Your objective: Restate the data exactly as given and keep the pictures out.

--------

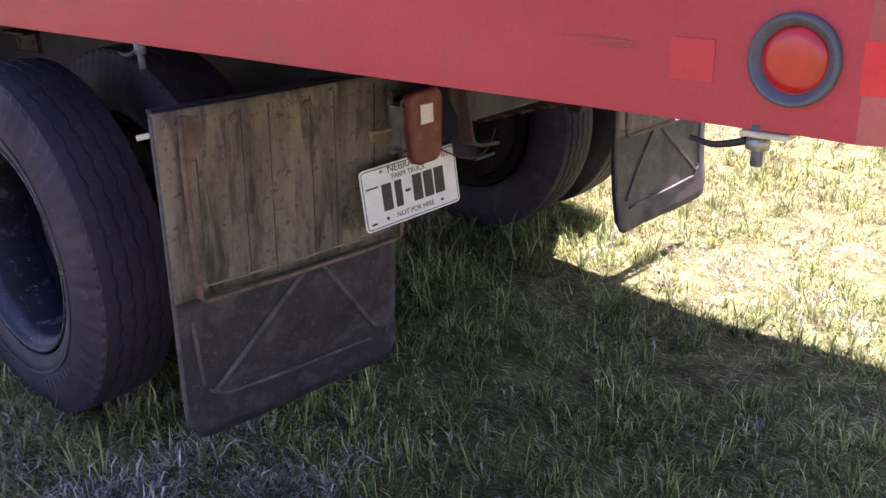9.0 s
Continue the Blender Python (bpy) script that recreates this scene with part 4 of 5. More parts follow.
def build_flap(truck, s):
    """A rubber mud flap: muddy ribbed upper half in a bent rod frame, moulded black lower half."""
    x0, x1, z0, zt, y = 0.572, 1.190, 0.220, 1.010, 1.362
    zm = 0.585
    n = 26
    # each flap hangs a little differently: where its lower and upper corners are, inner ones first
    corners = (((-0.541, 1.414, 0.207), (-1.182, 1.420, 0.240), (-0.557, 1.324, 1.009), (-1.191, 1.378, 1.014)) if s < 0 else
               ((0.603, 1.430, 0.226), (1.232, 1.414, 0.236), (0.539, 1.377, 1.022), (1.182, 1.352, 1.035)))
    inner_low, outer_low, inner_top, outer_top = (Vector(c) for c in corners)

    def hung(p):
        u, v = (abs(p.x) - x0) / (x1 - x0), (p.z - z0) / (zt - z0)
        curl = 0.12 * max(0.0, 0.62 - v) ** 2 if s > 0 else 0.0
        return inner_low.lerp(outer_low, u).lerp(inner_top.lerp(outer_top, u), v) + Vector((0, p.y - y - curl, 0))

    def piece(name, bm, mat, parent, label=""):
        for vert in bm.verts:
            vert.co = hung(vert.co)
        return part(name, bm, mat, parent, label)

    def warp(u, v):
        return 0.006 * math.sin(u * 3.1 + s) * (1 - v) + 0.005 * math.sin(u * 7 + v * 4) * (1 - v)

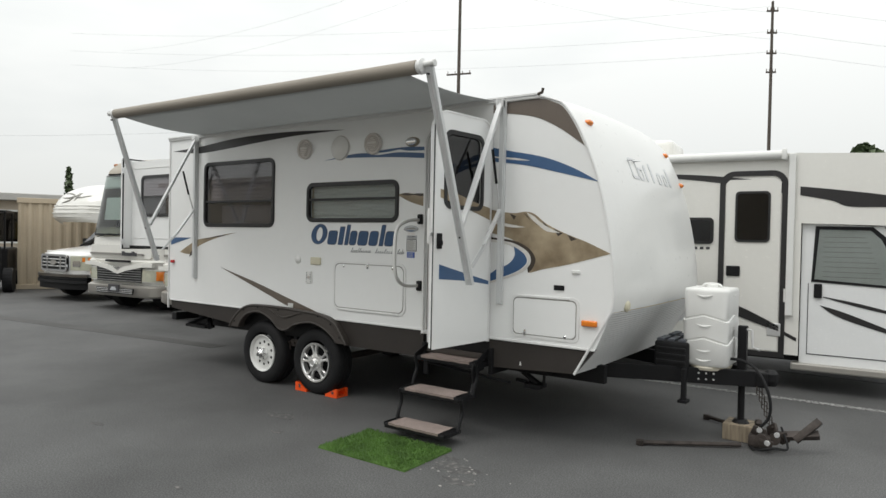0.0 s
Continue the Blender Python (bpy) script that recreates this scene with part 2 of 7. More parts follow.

--------

Expected output:
9.0 s
Continue the Blender Python (bpy) script that recreates this scene with part 4 of 5. More parts follow.
def build_flap(truck, s):
    """A rubber mud flap: muddy ribbed upper half in a bent rod frame, moulded black lower half."""
    x0, x1, z0, zt, y = 0.572, 1.190, 0.220, 1.010, 1.362
    zm = 0.585
    n = 26
    # each flap hangs a little differently: where its lower and upper corners are, inner ones first
    corners = (((-0.541, 1.414, 0.207), (-1.182, 1.420, 0.240), (-0.557, 1.324, 1.009), (-1.191, 1.378, 1.014)) if s < 0 else
               ((0.603, 1.430, 0.226), (1.232, 1.414, 0.236), (0.539, 1.377, 1.022), (1.182, 1.352, 1.035)))
    inner_low, outer_low, inner_top, outer_top = (Vector(c) for c in corners)

    def hung(p):
        u, v = (abs(p.x) - x0) / (x1 - x0), (p.z - z0) / (zt - z0)
        curl = 0.12 * max(0.0, 0.62 - v) ** 2 if s > 0 else 0.0
        return inner_low.lerp(outer_low, u).lerp(inner_top.lerp(outer_top, u), v) + Vector((0, p.y - y - curl, 0))

    def piece(name, bm, mat, parent, label=""):
        for vert in bm.verts:
            vert.co = hung(vert.co)
        return part(name, bm, mat, parent, label)

    def warp(u, v):
        return 0.006 * math.sin(u * 3.1 + s) * (1 - v) + 0.005 * math.sin(u * 7 + v * 4) * (1 - v)

0.0 s
Continue the Blender Python (bpy) script that recreates this scene with part 2 of 7. More parts follow.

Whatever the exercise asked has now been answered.